**Collected material**
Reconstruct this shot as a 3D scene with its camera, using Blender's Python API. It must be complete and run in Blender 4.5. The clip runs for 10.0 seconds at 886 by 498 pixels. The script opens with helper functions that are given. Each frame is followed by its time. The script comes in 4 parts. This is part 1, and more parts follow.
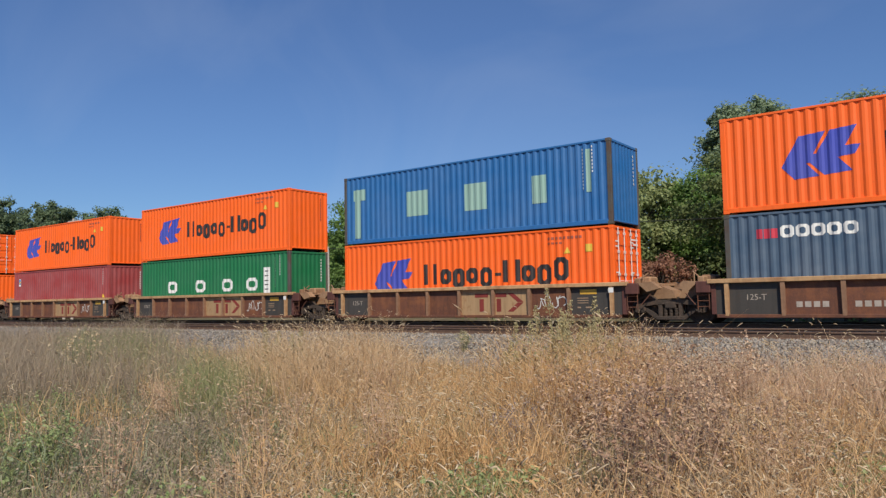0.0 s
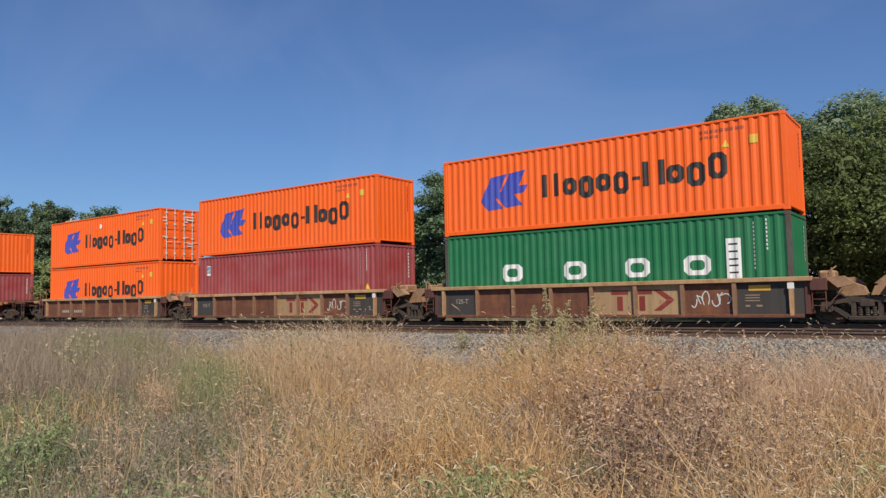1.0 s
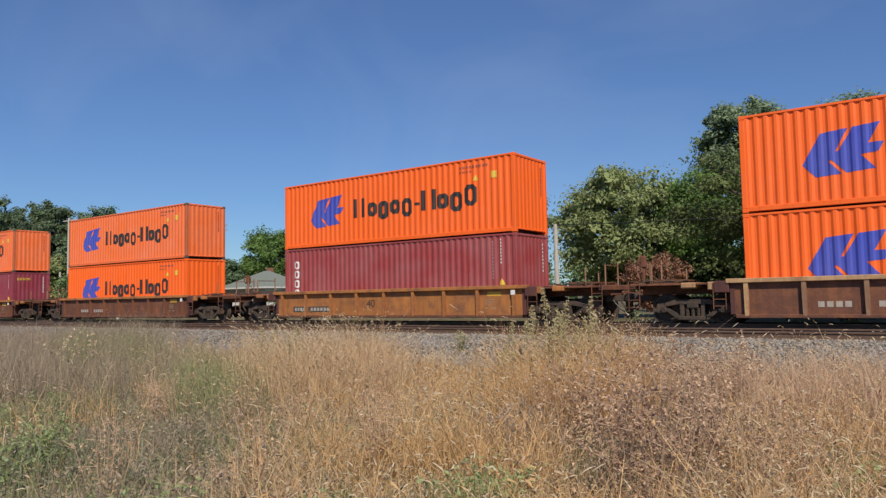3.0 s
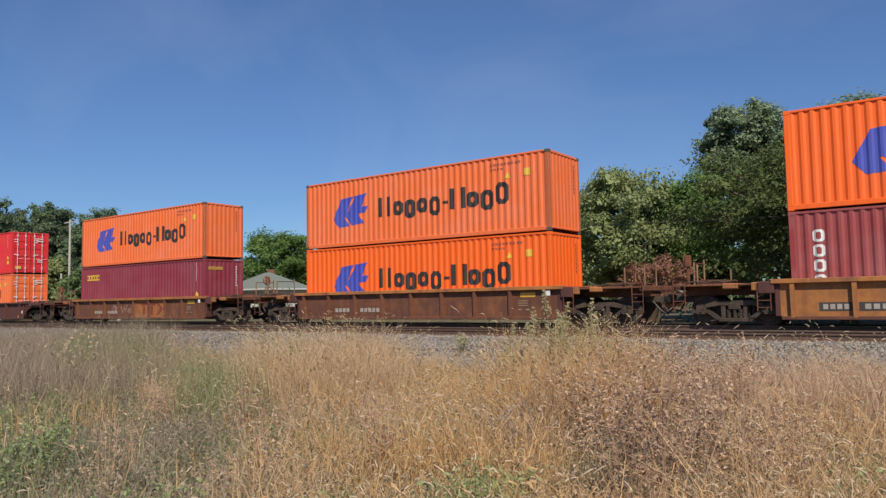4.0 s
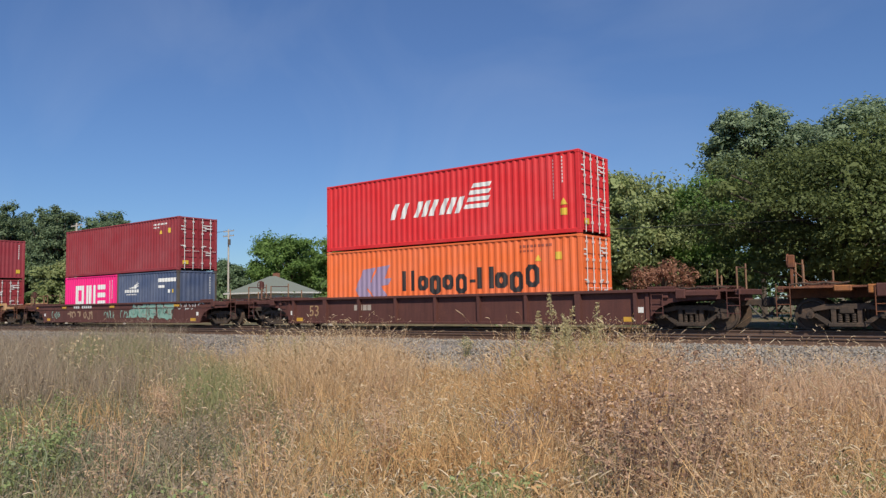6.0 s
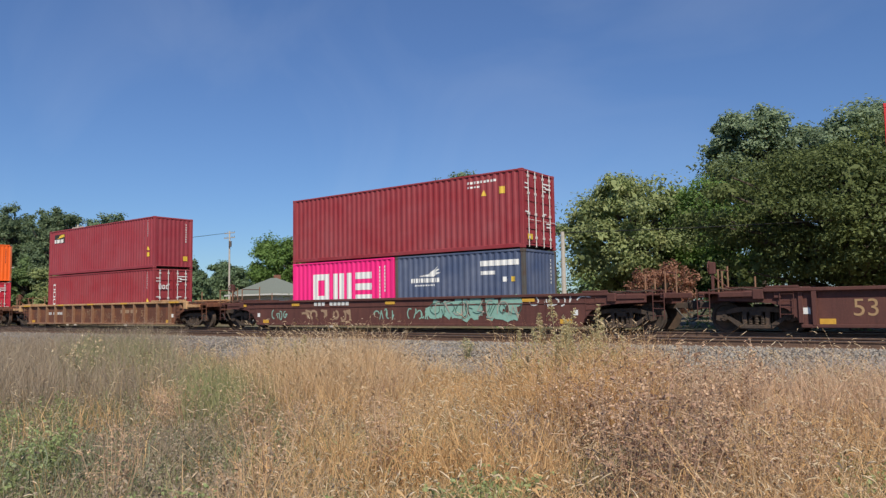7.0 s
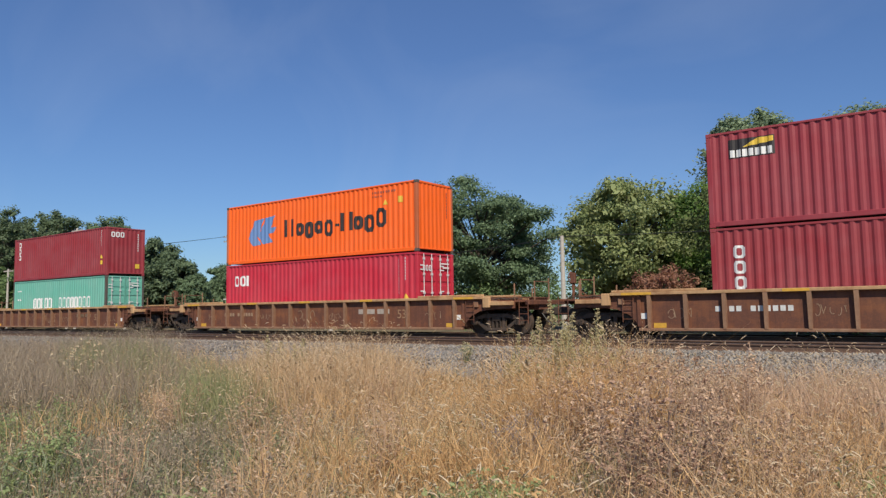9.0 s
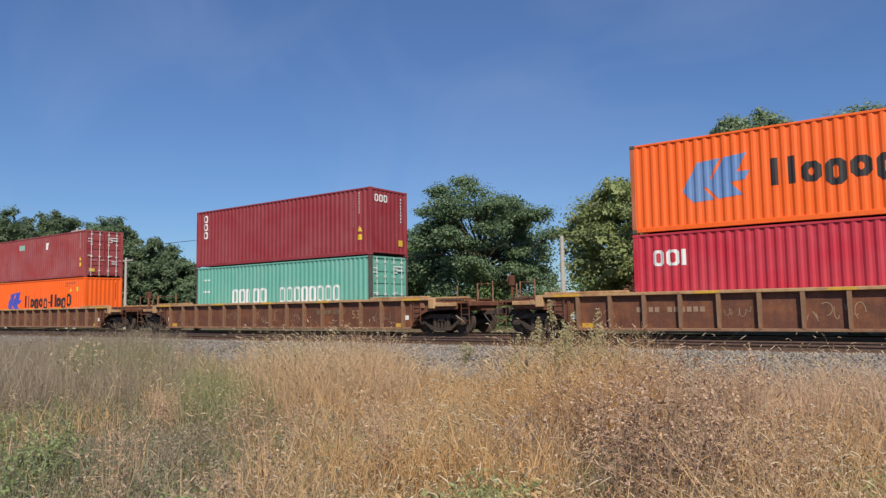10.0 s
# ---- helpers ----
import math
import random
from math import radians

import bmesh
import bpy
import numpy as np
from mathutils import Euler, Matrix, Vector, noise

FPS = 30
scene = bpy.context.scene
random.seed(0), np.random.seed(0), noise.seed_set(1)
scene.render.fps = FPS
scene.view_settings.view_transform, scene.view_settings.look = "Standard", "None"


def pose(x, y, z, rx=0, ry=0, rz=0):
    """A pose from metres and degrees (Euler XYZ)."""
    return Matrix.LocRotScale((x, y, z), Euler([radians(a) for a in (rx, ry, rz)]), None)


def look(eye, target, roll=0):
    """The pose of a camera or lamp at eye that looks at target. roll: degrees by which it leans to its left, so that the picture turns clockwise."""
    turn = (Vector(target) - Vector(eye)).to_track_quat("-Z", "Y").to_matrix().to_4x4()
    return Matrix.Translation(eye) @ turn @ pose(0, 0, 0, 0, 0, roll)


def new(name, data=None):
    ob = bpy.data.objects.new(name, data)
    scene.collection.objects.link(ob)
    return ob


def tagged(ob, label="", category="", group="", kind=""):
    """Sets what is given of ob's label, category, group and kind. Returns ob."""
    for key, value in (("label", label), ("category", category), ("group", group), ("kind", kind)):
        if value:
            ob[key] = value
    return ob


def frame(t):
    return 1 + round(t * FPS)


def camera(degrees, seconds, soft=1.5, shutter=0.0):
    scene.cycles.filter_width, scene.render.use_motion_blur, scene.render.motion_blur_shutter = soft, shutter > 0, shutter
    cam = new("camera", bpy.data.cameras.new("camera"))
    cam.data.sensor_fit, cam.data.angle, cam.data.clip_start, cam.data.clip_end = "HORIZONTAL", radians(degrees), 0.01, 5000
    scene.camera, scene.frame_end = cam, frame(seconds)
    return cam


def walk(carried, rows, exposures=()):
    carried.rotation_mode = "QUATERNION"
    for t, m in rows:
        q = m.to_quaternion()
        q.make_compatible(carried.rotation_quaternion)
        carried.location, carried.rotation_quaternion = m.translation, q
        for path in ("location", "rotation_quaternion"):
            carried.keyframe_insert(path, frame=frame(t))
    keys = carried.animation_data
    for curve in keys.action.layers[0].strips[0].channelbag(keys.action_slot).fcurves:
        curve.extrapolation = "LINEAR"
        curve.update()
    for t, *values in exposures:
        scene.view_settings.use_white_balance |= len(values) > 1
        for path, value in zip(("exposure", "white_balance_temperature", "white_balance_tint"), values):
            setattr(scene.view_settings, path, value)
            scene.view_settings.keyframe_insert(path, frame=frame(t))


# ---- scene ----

# x runs along the track (the train runs to +x), y away from the camera, z = 0 is the top of the rail
EYE = (0.0, 0.0, 0.95)


def aim(yaw, tilt, lean):
    return pose(*EYE, 90 + tilt, 0, yaw) @ pose(0, 0, 0, 0, 0, lean)


cam = camera(63.44, 10.0, soft=1.35)
walk(cam, [
    (0, aim(36.210, 3.911, -1.133)),
    (0.5, aim(36.157, 3.922, -1.135)),
    (1, aim(36.059, 3.902, -1.132)),
    (1.5, aim(35.961, 3.783, -1.125)),
    (2, aim(35.875, 3.838, -1.111)),
    (2.5, aim(35.889, 3.868, -1.097)),
    (4, aim(35.999, 4.035, -1.073)),
    (4.5, aim(36.020, 4.121, -1.044)),
    (5, aim(36.077, 4.195, -1.012)),
    (5.5, aim(36.273, 4.265, -0.975)),
    (7, aim(36.467, 4.505, -0.926)),
    (7.5, aim(36.477, 4.561, -0.887)),
    (8, aim(36.416, 4.616, -0.877)),
    (8.5, aim(36.486, 4.705, -0.871)),
    (9, aim(36.418, 4.806, -0.871)),
    (9.5, aim(36.369, 4.745, -0.868)),
    (10, aim(36.402, 4.806, -0.861)),
], exposures=[(0.0, -0.05), (5.0, -0.03), (7.5, 0.04), (10.0, 0.0)])

SPEED = 21.107          # metres a second
TRACK_Y = 23.52         # middle of the track
GROUND_Z = -0.62

# ---- light ----
SUN_EL, SUN_AZ = 46.0, 135.5   # azimuth clockwise from +y
world = bpy.data.worlds.new("sky")
scene.world = world
world.use_nodes = True
wn = world.node_tree.nodes
sky = wn.new("ShaderNodeTexSky")
sky.sky_type = "NISHITA"
sky.sun_disc = False
sky.sun_elevation = radians(SUN_EL)
sky.sun_rotation = radians(SUN_AZ)
sky.air_density, sky.dust_density, sky.ozone_density = 1.0, 0.05, 1.8
wn["Background"].inputs[1].default_value = 0.081
deep = wn.new("ShaderNodeMix")      # clear September sky: a deeper blue
deep.data_type, deep.blend_type = "RGBA", "MULTIPLY"
deep.inputs[0].default_value = 1.0
deep.inputs[7].default_value = (0.80, 0.985, 1.32, 1)
world.node_tree.links.new(sky.outputs[0], deep.inputs[6])
high = wn.new("ShaderNodeSeparateXYZ")      # the haze at the horizon is thin
world.node_tree.links.new(wn.new("ShaderNodeTexCoord").outputs["Generated"], high.inputs[0])
rise = wn.new("ShaderNodeValToRGB")
rise.color_ramp.elements[0].position, rise.color_ramp.elements[1].position = 0.0, 0.42
rise.color_ramp.elements[0].color, rise.color_ramp.elements[1].color = (0.66, 0.75, 0.79, 1), (1.0, 1.0, 1.0, 1)
world.node_tree.links.new(high.outputs[2], rise.inputs[0])
thin = wn.new("ShaderNodeMix")
thin.data_type, thin.blend_type = "RGBA", "MULTIPLY"
thin.inputs[0].default_value = 1.0
world.node_tree.links.new(deep.outputs[2], thin.inputs[6])
world.node_tree.links.new(rise.outputs[0], thin.inputs[7])
veil = wn.new("ShaderNodeTexNoise")         # faint streaks of high cirrus
veil.inputs["Scale"].default_value, veil.inputs["Detail"].default_value, veil.inputs["Distortion"].default_value = 2.2, 5.0, 0.6
stretch = wn.new("ShaderNodeMapping")
stretch.inputs["Rotation"].default_value = (0.2, 0.5, 0.7)
stretch.inputs["Scale"].default_value = (1.0, 2.6, 2.0)
world.node_tree.links.new(wn["Texture Coordinate"].outputs["Generated"], stretch.inputs[0])
world.node_tree.links.new(stretch.outputs[0], veil.inputs["Vector"])
wisp = wn.new("ShaderNodeValToRGB")
wisp.color_ramp.elements[0].position, wisp.color_ramp.elements[1].position = 0.48, 0.80
wisp.color_ramp.elements[0].color, wisp.color_ramp.elements[1].color = (0, 0, 0, 1), (0.08, 0.08, 0.08, 1)
world.node_tree.links.new(veil.outputs["Fac"], wisp.inputs[0])
white = wn.new("ShaderNodeMix")
white.data_type = "RGBA"
white.inputs[7].default_value = (9.0, 9.6, 10.6, 1)
world.node_tree.links.new(wisp.outputs[0], white.inputs[0])
world.node_tree.links.new(thin.outputs[2], white.inputs[6])
world.node_tree.links.new(white.outputs[2], wn["Background"].inputs[0])
sun_data = bpy.data.lights.new("sun", "SUN")
sun_data.energy, sun_data.angle, sun_data.color = 5.0, radians(0.53), (1.0, 0.915, 0.765)
sun = new("sun", sun_data)
sun_way = Vector((math.sin(radians(SUN_AZ)) * math.cos(radians(SUN_EL)), math.cos(radians(SUN_AZ)) * math.cos(radians(SUN_EL)), math.sin(radians(SUN_EL))))
sun.matrix_world = look(sun_way * 60, (0, 0, 0))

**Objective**
Copy all lines in the listing above where the string "clockwise" appears.

**Exercise response**
    """The pose of a camera or lamp at eye that looks at target. roll: degrees by which it leans to its left, so that the picture turns clockwise."""
SUN_EL, SUN_AZ = 46.0, 135.5   # azimuth clockwise from +y